The  film stars,  hold your breath, Harman Baweja who hasn’t done  a film for decades, and Genelia d’Souza  who  retired  years ago and is  now  happily married with two children.So  a has-been leading lady and a never-been  leading man…perfect !  Add to this brackish  brew Nana Patekar who  has been banished  from  cinema  for reasons  that we  won’t go into right now. What was Boney Kapoor thinking while selling off this wash-out to Zee Cinema?
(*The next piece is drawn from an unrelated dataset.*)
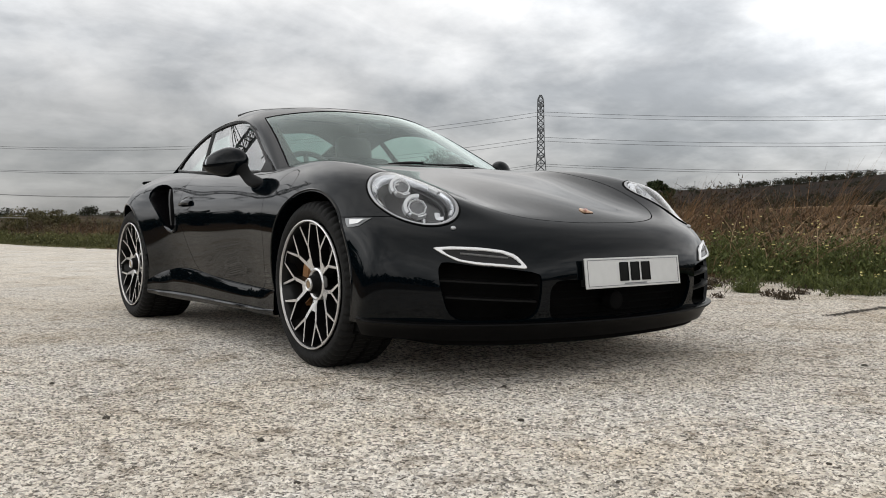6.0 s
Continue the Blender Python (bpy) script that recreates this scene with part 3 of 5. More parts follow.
def circle_f(cx, cz, r, rz=None):
    rz = rz or r
    return lambda p: np.maximum((np.hypot((p[:, 0] - cx) / r, (p[:, 2] - cz) / rz) - 1) * r, 0.60 - np.abs(p[:, 1]))


ARCH_F, ARCH_R = (1.234, .335, .380), (-1.217, .34, .378)
arch_f, arch_r = circle_f(*ARCH_F), circle_f(*ARCH_R)
hood_f = where(PLAN, [(2.03, 0), (2.028, .12), (2.005, .24), (1.960, .345), (1.895, .418), (1.80, .475), (1.55, .552), (1.25, .60), (1.0, .625), (.80, .64), (.70, .60), (.72, .3), (.74, 0),
                               (.72, -.3), (.70, -.60), (.80, -.64), (1.0, -.625), (1.25, -.60), (1.55, -.552), (1.80, -.475), (1.895, -.418), (1.960, -.345), (2.005, -.24), (2.028, -.12)], 200,
               lambda p: .55 - p[:, 2])
door_f = where(SIDE, [(.62, .90), (.66, .82), (.735, .746), (.765, .66), (.770, .50), (.752, .38), (.735, .305), (.64, .290), (.40, .294), (.10, .304), (-.05, .316), (-.13, .336), (-.22, .40), (-.30, .50), (-.355, .585), (-.412, .70), (-.45, .85), (-.45, 1.0), (0, 1.0), (.52, .98)], 160,
               lambda p: .60 - np.abs(p[:, 1]))
intake_f = where(SIDE, [(-.875, .768), (-.880, .812), (-.82, .831), (-.70, .820), (-.60, .788), (-.525, .735), (-.465, .664), (-.440, .60), (-.462, .560), (-.56, .566), (-.635, .607), (-.71, .662), (-.82, .728)], 60, lambda p: .6 - np.abs(p[:, 1]))
side_grille_f = where(FRONT, [(.428, .398), (.47, .409), (.54, .420), (.63, .430), (.70, .442), (.732, .441), (.742, .39), (.731, .31), (.700, .248), (.60, .235), (.46, .236), (.430, .26), (.422, .33)], 60, lambda p: 1.6 - p[:, 0])
mid_grille_f = where(FRONT, [(.375, .362), (.385, .30), (.365, .240), (.25, .226), (0, .222), (-.25, .226), (-.365, .240), (-.385, .30), (-.375, .362), (-.2, .368), (0, .368), (.2, .368)], 90, lambda p: 1.6 - p[:, 0])

# headlamp: an oval seen along its own axis
HL_C = Vector((1.704, -.690, .684))
HL_N = Vector((.60, -.42, .68)).normalized()
HL_U = (Vector((1.53, -.735, .795)) - Vector((1.865, -.628, .595)))
HL_U = (HL_U - HL_N * HL_U.dot(HL_N)).normalized()
HL_V = HL_N.cross(HL_U)
HL_A, HL_B = .210, .127


def lamp_f(p, a=HL_A, b=HL_B):
    q = np.c_[p[:, 0], -np.abs(p[:, 1]), p[:, 2]] - np.array(HL_C)
    u, v, w = q @ np.array(HL_U), q @ np.array(HL_V), q @ np.array(HL_N)
    r = (np.abs(u / a) ** 2.15 + np.abs(v / b) ** 2.15) ** (1 / 2.15)
    return np.maximum((r - 1) * b, np.abs(w) - .3)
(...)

Says Boney,  “The film was made with the thought of highlighting unadulterated family equations and complexities, a genre that most of us enjoy, including me. The movie beautifully showcases the relationship dynamics  between a father and son from the time the child is born to becoming an adult and taking up responsibility. It brings about such strong, heartwarming and relatable  emotions that will surely strike a chord with the viewers. Television has always been a great way to reach out to a wide set of audience and we are glad to share our movie for the first time ever with the viewers. Hope the viewers enjoy the movie along with their family at their comforts of their homes.”

The  idea that  audiences at home will accept  anything including a 12-year old  film being  passed  off as a  new product ,is dangerously  erroneous. Sitting at home, audiences lets  producers  know what it  likes. And being taken for granted is not  one of their likes.